The interwar peace movement was arguably the largest mass movement of the 1920s and 1930s, a mobilization often overlooked in the wake of the broad popular consensus that ultimately supported the U.S. involvement in World War II. The destruction wrought in World War I (known in the 1920s and 1930s as the “Great War”) and the cynical nationalist politics of the Versailles Treaty had left Americans disillusioned with the Wilsonian crusade to save the world for democracy. Senate investigations of war profiteering and shady dealings in the World War I munitions industry both expressed and deepened widespread skepticism about wars of ideals.
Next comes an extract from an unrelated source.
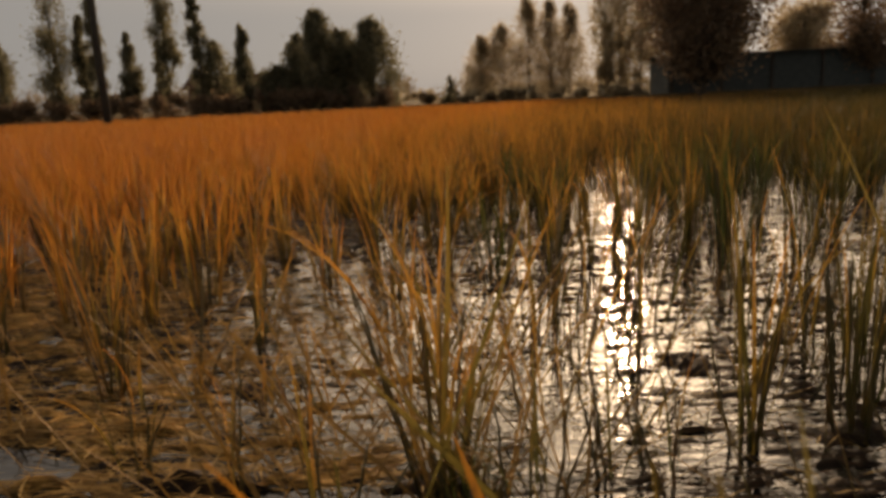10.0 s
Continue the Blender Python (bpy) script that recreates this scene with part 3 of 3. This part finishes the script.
# ---- broad-leaved weed ----
def weed_leaf_mesh(seed, size):
    """An upright arrow-shaped leaf: narrow at the stalk, two shoulder points and a middle tip, cupped along the midrib."""
    r = random.Random(seed)
    outline = [(0, 0.0), (0.1, 0.18), (0.24, 0.4), (0.35, 0.64), (0.47, 0.95), (0.28, 0.88), (0.12, 0.98), (0, 1.12)]
    bm = bmesh.new()
    mid = [bm.verts.new((0, 0.03 * size * math.sin(3.1 * z), z * size * (0.92 if 0 < i < 7 else 1.0))) for i, (_, z) in enumerate(outline)]
    for sgn in (-1, 1):
        rim = [bm.verts.new((sgn * x * size * r.uniform(0.85, 1.15), -0.35 * x * size + r.uniform(-0.04, 0.04) * size, z * size * r.uniform(0.94, 1.06))) for x, z in outline[1:-1]]
        for i in range(len(rim) - 1):
            bm.faces.new((mid[i + 1], mid[i + 2], rim[i + 1], rim[i]))
        bm.faces.new((mid[0], mid[1], rim[0]))
        bm.faces.new((mid[-2], mid[-1], rim[-1]))
    bmesh.ops.solidify(bm, geom=bm.faces[:], thickness=0.0015)
    return bm


def weed(x, y, leaves, seed):
    r = random.Random(seed)
    thing = new("water_weed")
    thing.location = (x, y, 0)
    tagged(thing, "dark arrow-leaved weed standing in the water", "weed", "water weeds")
    for k, (dx, dy, z, size, turn, tip) in enumerate(leaves):
        bm = bmesh.new()
        tube(bm, [(0, 0, -0.03), (dx * 0.3, dy * 0.3, z * 0.5), (dx, dy, z + size * 0.04)], [0.003, 0.0024, 0.0017], 6)
        stalk = part("stalk", bm, mat_stem, thing, smooth=True)
        leaf = part("leaf", weed_leaf_mesh(seed * 10 + k, size), mat_weed, stalk, "dark arrow-shaped leaf", smooth=True)
        leaf.matrix_basis = pose(dx, dy, z, r.uniform(-15, 15), tip, turn)


weed(0.415, 1.76, [(0.018, -0.02, 0.115, 0.072, 8, 6)], 1)
weed(0.335, 1.82, [(0.02, -0.015, 0.05, 0.055, -12, 4), (0.075, 0.03, 0.03, 0.035, 40, 30)], 2)
weed(0.24, 1.60, [(-0.005, 0.0, 0.035, 0.068, 15, -12), (0.045, 0.01, 0.045, 0.045, -30, 10), (-0.05, 0.02, 0.02, 0.045, 50, -40)], 3)
weed(0.62, 2.27, [(0.015, 0.0, 0.03, 0.075, 5, 8), (-0.04, 0.0, 0.02, 0.055, -35, -25), (0.055, -0.02, 0.02, 0.05, 30, 35)], 4)


# ---- trees ----
def leaf_cloud(centres, radii, n, size, rg, tall=1.0):
    """n small leaf clusters, bent quads, scattered in clumps round the centres."""
    pick = rg.integers(0, len(centres), n)
    p = centres[pick] + rg.normal(0, 0.43, (n, 3)) * radii[pick][:, None] * np.array([1.0, 1.0, tall])
    u = rg.normal(0, 1, (n, 3))
    u /= np.linalg.norm(u, axis=1)[:, None]
    w = np.cross(u, rg.normal(0, 1, (n, 3)))
    w /= np.linalg.norm(w, axis=1)[:, None]
    k = (size * rg.uniform(0.5, 1.3, n))[:, None]
    q = np.cross(u, w) * k * 0.25
    verts = np.stack([p - u * k, p - w * k * 0.55 + q, p + u * k, p + w * k * 0.55 + q], 1).reshape(-1, 3)
    return verts, np.arange(n * 4).reshape(-1, 4)


def tree(x, y, height, profile, blob, n, size, mat, label, seed, name="tree", trunk=0.16, lean=0.0, clear=0.12, bare=0.0, tall=1.0, bark=None):
    """A tapered trunk with limbs and a crown of leaf clusters. profile(s) gives the crown's radius at the fraction s of the height."""
    rg = np.random.default_rng(seed)
    thing = new(name)
    thing.location = (x, y, 0)
    tagged(thing, label, "tree")
    pts = [(lean * s * height + 0.06 * height * 0.1 * math.sin(seed + 5 * s), 0.1 * math.cos(seed + 4 * s), s * height * 0.93) for s in np.linspace(0, 1, 8)]
    bm = bmesh.new()
    tube(bm, [(p[0], p[1], p[2] - (0.3 if i == 0 else 0)) for i, p in enumerate(pts)], [trunk * (1.25 - 1.15 * i / 7) for i in range(8)], 8)
    centres, radii = [], []
    for k in range(blob):
        s = rg.uniform(clear, 1.0)
        R = profile(s)
        a = rg.uniform(0, 2 * math.pi)
        i = min(6, int(s * 7))
        p0 = Vector(pts[i]).lerp(Vector(pts[i + 1]), s * 7 - i)
        off = R * rg.uniform(0.15, 0.75)
        c = p0 + Vector((off * math.cos(a), off * math.sin(a), rg.uniform(-0.1, 0.25) * R))
        if rg.random() < bare:
            continue
        centres.append(c)
        radii.append(max(0.2, R * rg.uniform(0.3, 0.6)))
        if k % 2 == 0:
            j0 = Vector(pts[max(0, i - 1)]).lerp(Vector(pts[i]), 0.6)
            tube(bm, [j0, j0.lerp(c, 0.55) + Vector((0, 0, -0.05 * R)), c], [trunk * 0.3, trunk * 0.2, trunk * 0.07], 5)
    part("trunk", bm, bark or mat_bark, thing, smooth=True)
    v, f = leaf_cloud(np.array(centres), np.array(radii), n, size, rg, tall)
    crown = new("crown", mesh_from("crown", v, f, mat, smooth=False))
    crown.parent = thing
    return thing


def slim(r):
    return lambda s: r * (0.35 + 0.9 * math.sin(math.pi * min(1, s * 0.9 + 0.12))) if s < 0.97 else r * 0.3


def spire(r):
    return lambda s: r * (1.05 - s) ** 0.6 * (0.6 + min(0.4, s * 2))


def round_top(r):
    return lambda s: r * math.sqrt(max(0.02, 1 - ((s - 0.6) / 0.42) ** 2))


POPLAR = "tall slim poplar with ragged dark foliage"
HAZY = "tall pointed poplar, hazy against the sun"
for k, (x, top, r, bare) in enumerate([(-35.4, 7.1, 1.1, 0.1), (-31.4, 13.5, 1.43, 0.2), (-29.5, 8.8, 0.65, 0.25), (-27.6, 12.6, 0.8, 0.2), (-25.5, 7.0, 0.82, 0.35), (-23.5, 6.4, 0.45, 0.3),
                                        (-22.2, 12.8, 0.97, 0.1), (-19.9, 10.6, 0.62, 0.3), (-18.9, 5.9, 1.5, 0.5), (-16.1, 7.2, 0.72, 0.35)]):
    tree(x, 60 + (k % 3) * 0.8, top, slim(r * 1.12), 60, 9000, 0.11, mat_tree_dark, POPLAR, 200 + k, "poplar_tree", 0.14, 0.008 * (k % 3 - 1), 0.05, bare, 1.5)
for k, (x, top, r) in enumerate([(-14.0, 3.7, 1.05), (-12.3, 6.3, 0.95), (-10.4, 8.2, 1.4), (-8.7, 6.7, 1.15), (-6.2, 7.1, 1.6)]):
    tree(x, 61 + (k % 2), top, slim(r * 1.4), 70, 15000, 0.12, mat_tree_dark, "broad dark field tree with dense foliage", 230 + k, "tree", 0.2, 0.0, 0.04, 0.1, 1.3)
tree(-0.1, 62, 2.5, slim(0.6), 14, 900, 0.11, mat_tree_dark, "small dark shrub at the field edge", 240, "shrub", 0.06, 0.0, 0.05)
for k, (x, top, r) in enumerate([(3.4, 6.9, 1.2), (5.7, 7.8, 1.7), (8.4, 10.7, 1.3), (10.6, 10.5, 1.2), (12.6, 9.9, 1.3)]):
    tree(x, 80, top, spire(r * 2.4), 130, 12000, 0.1, mat_tree_haze, HAZY, 250 + k, "poplar_tree", 0.1, 0.0, 0.03, 0.0, 1.8, mat_bark_hazed)
# heights set to shade the east rice; trees past x 22 are unseen additions
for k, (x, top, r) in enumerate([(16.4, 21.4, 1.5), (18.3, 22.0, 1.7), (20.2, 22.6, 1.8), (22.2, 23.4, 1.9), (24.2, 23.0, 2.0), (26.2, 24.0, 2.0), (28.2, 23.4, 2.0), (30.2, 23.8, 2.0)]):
    tree(x, 80 + 1.5 * (k % 2), top, slim(r), 140, 15000, 0.13, mat_tree_warm, HAZY, 260 + k, "poplar_tree", 0.09, 0.0, 0.03, 0.0, 1.8, mat_bark_hazed)
tree(13.4, 41.5, 7.6, round_top(3.7), 150, 30000, 0.12, mat_tree_brown, "large round brown-leaved tree beside the shed", 270, "tree", 0.25, 0.0, 0.15)
tree(24.6, 46.5, 7.4, round_top(2.7), 70, 9000, 0.12, mat_tree_brown, "open-crowned tree behind the shed", 271, "tree", 0.2, 0.0, 0.2)
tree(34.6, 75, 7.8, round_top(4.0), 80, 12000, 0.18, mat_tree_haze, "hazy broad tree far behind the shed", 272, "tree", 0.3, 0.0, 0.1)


def hedge(x0, x1, y, h, seed, mat, label):
    rg = np.random.default_rng(seed)
    n = int((x1 - x0) * 3.2)
    c = np.stack([rg.uniform(x0, x1, n), y + rg.normal(0, 0.4, n), rg.uniform(0.1, h * 0.75, n)], -1)
    v, f = leaf_cloud(c, rg.uniform(0.3, 0.6, n) * h * 0.7, int((x1 - x0) * 700), 0.13, rg)
    return tagged(new("hedge", mesh_from("hedge", v, f, mat, smooth=False)), label, "hedge", kind="stuff")


hedge(-40, -4.5, 58.5, 1.9, 301, mat_tree_brown, "dark tangled hedge along the field edge")
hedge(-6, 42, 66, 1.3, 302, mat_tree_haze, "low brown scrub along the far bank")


def far_woods(x0, x1, y, h, seed, label):
    rg = np.random.default_rng(seed)
    n = int((x1 - x0) * 1.3)
    xs = rg.uniform(x0, x1, n)
    hs = h * (0.45 + 0.75 * vnoise(xs / 14, xs * 0 + seed, seed))
    c = np.stack([xs, y + rg.normal(0, 8, n), hs * rg.uniform(0.0, 0.8, n)], -1)
    v, f = leaf_cloud(c, hs * 0.4, n * 75, 0.5, rg)
    return tagged(new("far_woods", mesh_from("far_woods", v, f, mat_woods, smooth=False)), label, "woods", kind="stuff")


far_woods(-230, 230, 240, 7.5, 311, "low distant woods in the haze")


# ---- pole, shed, house ----
def utility_pole(x, y, h):
    thing = new("utility_pole")
    thing.location = (x, y, 0)
    tagged(thing, "dark weathered wooden utility pole", "pole")
    bm = bmesh.new()
    tube(bm, [(0, 0, -0.4), (-0.02, 0, h * 0.5), (0.02, 0, h)], [0.17, 0.145, 0.115], 10)
    part("shaft", bm, mat_pole, thing, smooth=True)
    bm = bmesh.new()
    box(bm, -0.9, 0.9, -0.06, 0.06, h - 0.7, h - 0.56, 0.015)
    part("crossarm", bm, mat_pole, thing)
    return thing


utility_pole(-14.7, 32.0, 8.5)


def shed(x0, x1, y, h):
    thing = new("shed")
    thing.location = (x0, y, 0)
    tagged(thing, "long low dark shed at the field edge", "shed")
    L = x1 - x0
    bm = bmesh.new()
    box(bm, 0, L, 0, 4, -0.2, h - 0.25, 0.02)
    part("wall", bm, mat_shed, thing)
    bm = bmesh.new()
    for v in ((-0.4, -0.5, h - 0.3), (L + 0.4, -0.5, h - 0.3), (L + 0.4, 2, h - 0.22), (-0.4, 2, h - 0.22), (L + 0.4, 4.5, h - 0.3), (-0.4, 4.5, h - 0.3)):
        bm.verts.new(v)
    bm.verts.ensure_lookup_table()
    vs = bm.verts
    bm.faces.new((vs[0], vs[1], vs[2], vs[3]))
    bm.faces.new((vs[3], vs[2], vs[4], vs[5]))
    bmesh.ops.solidify(bm, geom=bm.faces[:], thickness=0.08)
    part("roof", bm, mat_shed_roof, thing)
    bm = bmesh.new()
    box(bm, 1.2, 2.5, -0.07, -0.01, 0.0, h - 0.5, 0.01)
    part("door", bm, mat_door, thing, "pale grey door")
    for k in range(int(L // 3)):
        bm = bmesh.new()
        box(bm, k * 3.0 + 0.1, k * 3.0 + 0.24, -0.16, -0.02, -0.1, h - 0.3, 0.01)
        part("post", bm, mat_pole, thing)
    return thing


shed(12.9, 38.0, 46.0, 2.7)


def house(x, y):
    thing = new("house")
    thing.location = (x, y, 0)
    tagged(thing, "small tan house with a clay roof behind the trees", "house")
    bm = bmesh.new()
    box(bm, -3.2, 3.2, 0, 5, 0, 2.4, 0.02)
    part("wall", bm, mat_plaster, thing)
    bm = bmesh.new()
    for v in ((-3.7, -0.5, 2.35), (3.7, -0.5, 2.35), (3.7, 2.5, 3.7), (-3.7, 2.5, 3.7), (3.7, 5.5, 2.35), (-3.7, 5.5, 2.35)):
        bm.verts.new(v)
    bm.verts.ensure_lookup_table()
    vs = bm.verts
    bm.faces.new((vs[0], vs[1], vs[2], vs[3]))
    bm.faces.new((vs[3], vs[2], vs[4], vs[5]))
    bmesh.ops.solidify(bm, geom=bm.faces[:], thickness=0.1)
    part("roof", bm, mat_tile, thing)
    return thing


house(-21.0, 70.0)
On the right wing of the antiwar movement, Charles A. Lindbergh, popular hero of American aviation, was a champion of diehard isolationism and a prominent member of the America-First Committee, organized in September 1940. In this 1941 speech, he drew on a time-honored theme of American exceptionalism as he urged his listeners to avoid entanglements with Europe.

Listen to Audio:

Charles Lindbergh: We are assembled here tonight because we believe in an independent destiny for America. Such a destiny does not mean that we will build a wall around our country and isolate ourselves from contact with the rest of the world. But it does mean that the future of America will not be tied to these eternal wars in Europe. It means that American boys will not be sent across the ocean to die so that England or Germany or France or Spain may dominate the other nations.

An independent American destiny means, on the one hand, that our soldiers will not have to fight everybody in the world who prefers some other system of life to ours. On the other hand, it means that we will fight anybody and everybody who attempts to interfere with our hemisphere.